As the stock market continues to fall, many investors are concerned about whether it could lead to a full-blown recession. The S&P 500 is down around 23% since its peak in early January, and the Nasdaq has fallen by just over 30% in that time frame -- both firmly in bear market territory. The Dow Jones Industrial Average also entered a bear market for the first time since 2020, which has amplified some investors' concerns.

To be clear, nobody knows for certain whether a recession is looming. But regardless of what happens, there are a few things the smartest investors are doing that can help you keep your money safe.

Person sitting on a couch feeling worried.

Image source: Getty Images.

1. Diversify your portfolio

Now is a fantastic opportunity to double-check that your portfolio is properly diversified. Stronger companies are far more likely to survive a recession or market downturn, but not all stocks will pull through tough economic times. If you're putting all your money behind a small number of stocks and even one of them doesn't survive, you could potentially lose a lot of money.

With a well-diversified portfolio, though, your investments are more protected. Even if one or two of your stocks don't bounce back from a recession, it won't sink the rest of your portfolio.

There's no hard rule as to how many stocks you should own, but a good guideline is to have at least 20 to 30 stocks from multiple industries. The more risk-averse you are, the more variety you should have in your portfolio.
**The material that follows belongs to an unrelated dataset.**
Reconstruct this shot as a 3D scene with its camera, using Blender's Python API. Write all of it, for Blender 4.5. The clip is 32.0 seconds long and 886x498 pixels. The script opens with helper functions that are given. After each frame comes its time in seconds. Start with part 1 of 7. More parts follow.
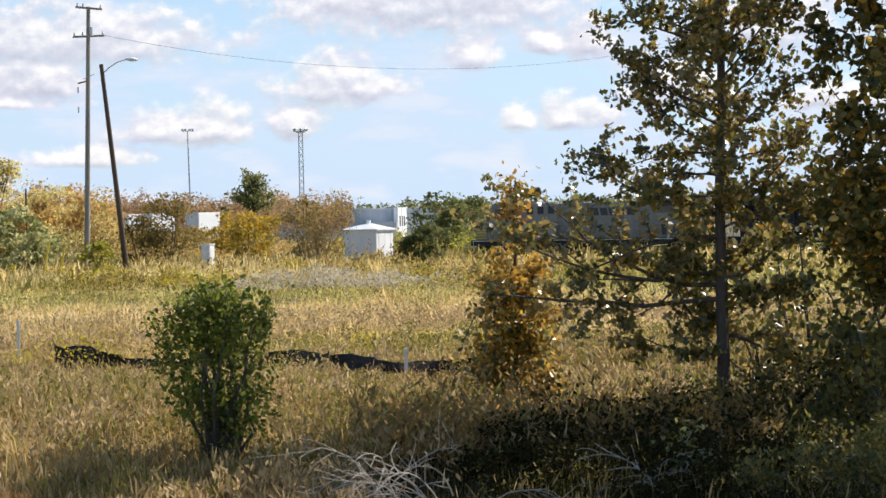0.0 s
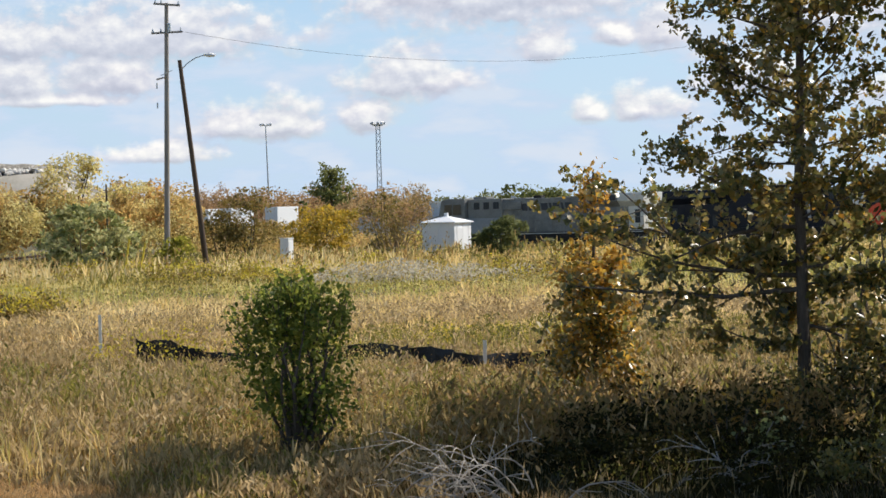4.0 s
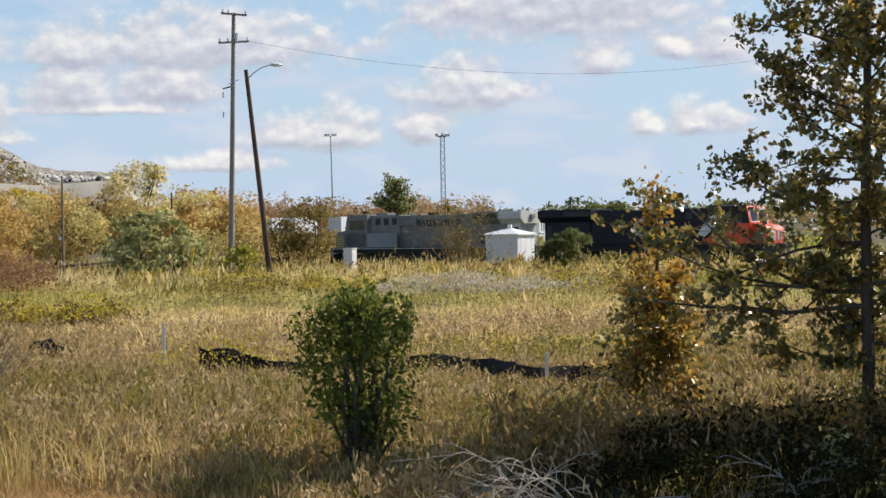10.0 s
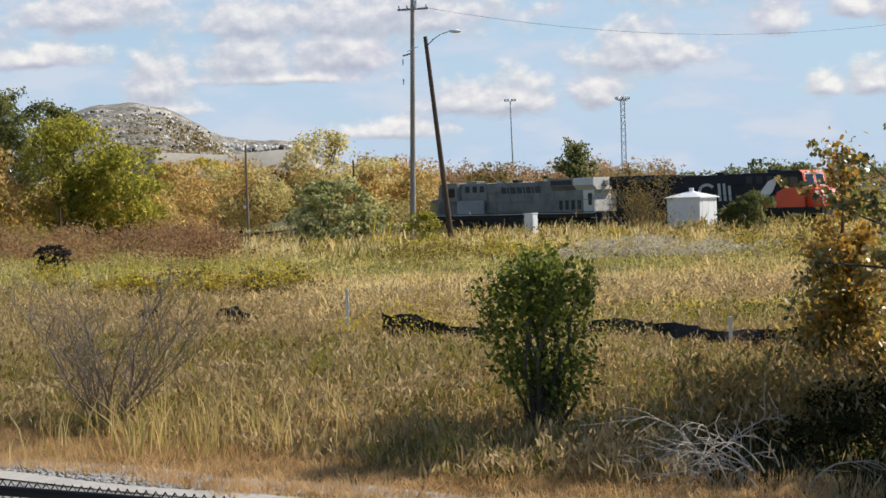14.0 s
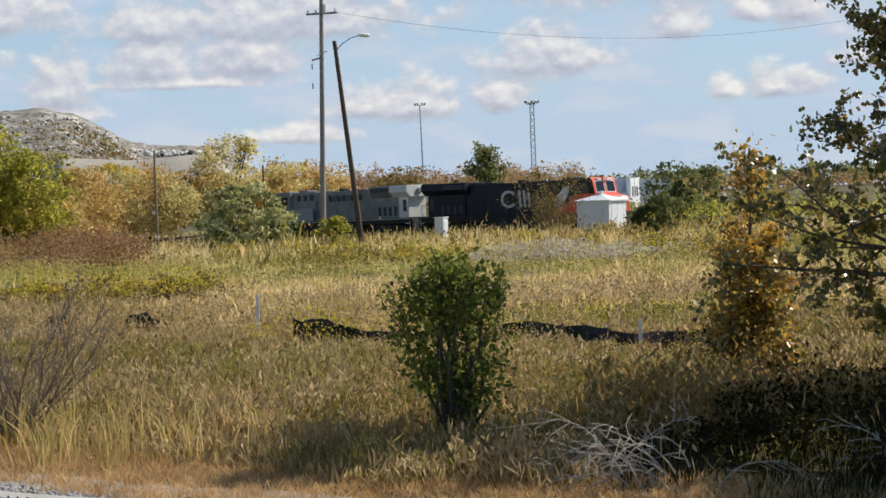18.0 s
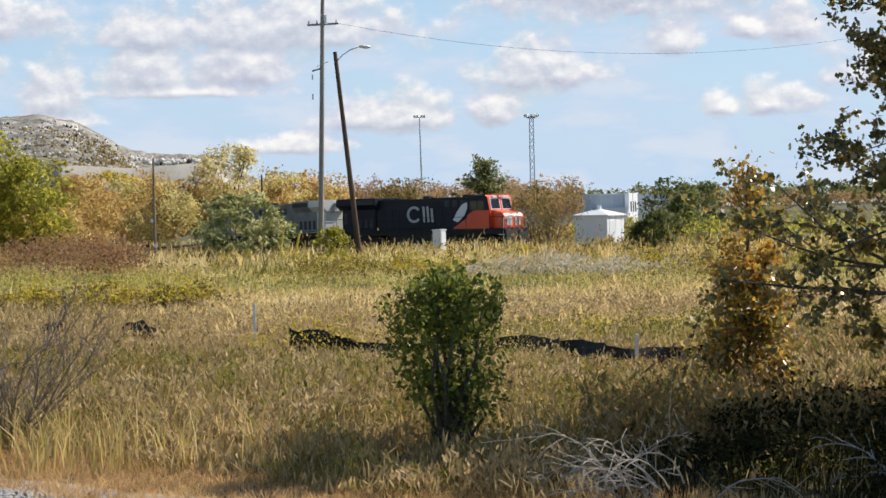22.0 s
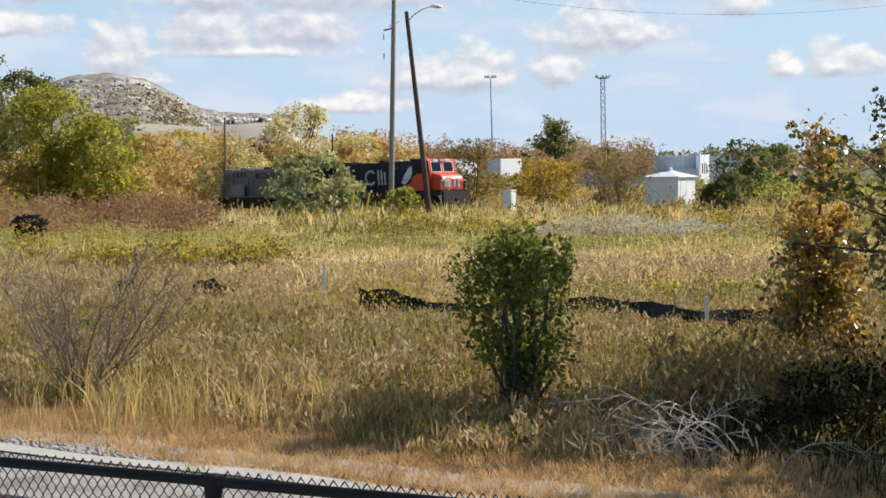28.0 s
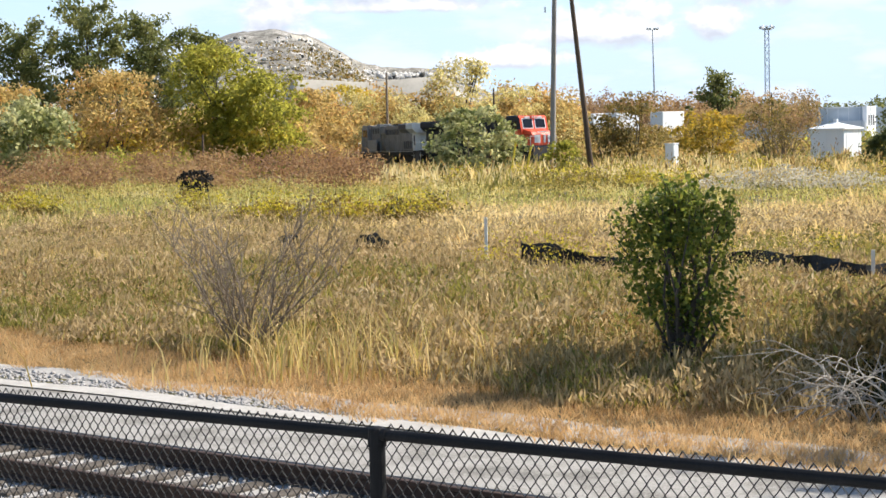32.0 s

Just be sure you're not over-diversifying, as that could potentially limit your earnings.

2. Keep a long-term outlook

It's easy to feel discouraged about the market right now. But keep in mind that all slumps are temporary, and no matter how bad things get, the market will improve eventually.

In the last two decades alone, we've seen some nasty downturns -- from the dot-com bubble to the Great Recession to the brief (but nerve-wracking) crash in the early stages of the COVID-19 pandemic. And in every single instance, the market not only recovered, but also went on to see significant growth.

^SPX Chart

^SPX data by YCharts.

It's not always easy to stay focused on the long term, especially if the market falls further in the coming weeks or months. But so far, every single bear market in history has given way to a bull market -- and it's extremely likely the same will happen with this downturn.

3. Take advantage of this buying opportunity

While it may not seem like it, right now is a fantastic buying opportunity. Stock prices are lower than they've been in months, which means now is your chance to load up on quality investments at a steep discount.

Of course, not everyone can afford to invest right now, and that's OK. It's wise to only invest money you can afford to leave in the market for at least a few years, so if your finances are tight right now, it may be best to hold off on buying more stocks.

If you can swing it, though, investing now could be a profitable move. By investing when the market is at a low point, you can set yourself up for significant returns when stock prices inevitably recover.

It's not always easy to invest in times like these, but this is one of the best ways to potentially make a lot of money in a relatively short period of time. For example, if you had invested in the S&P 500 in March 2009 -- at the lowest point of the Great Recession -- you would have seen returns of nearly 70% over the following year alone.

Market downturns and recessions are not easy, but you can still make the most of them. With the right strategy, it's possible to both protect your investments and maximize your earnings.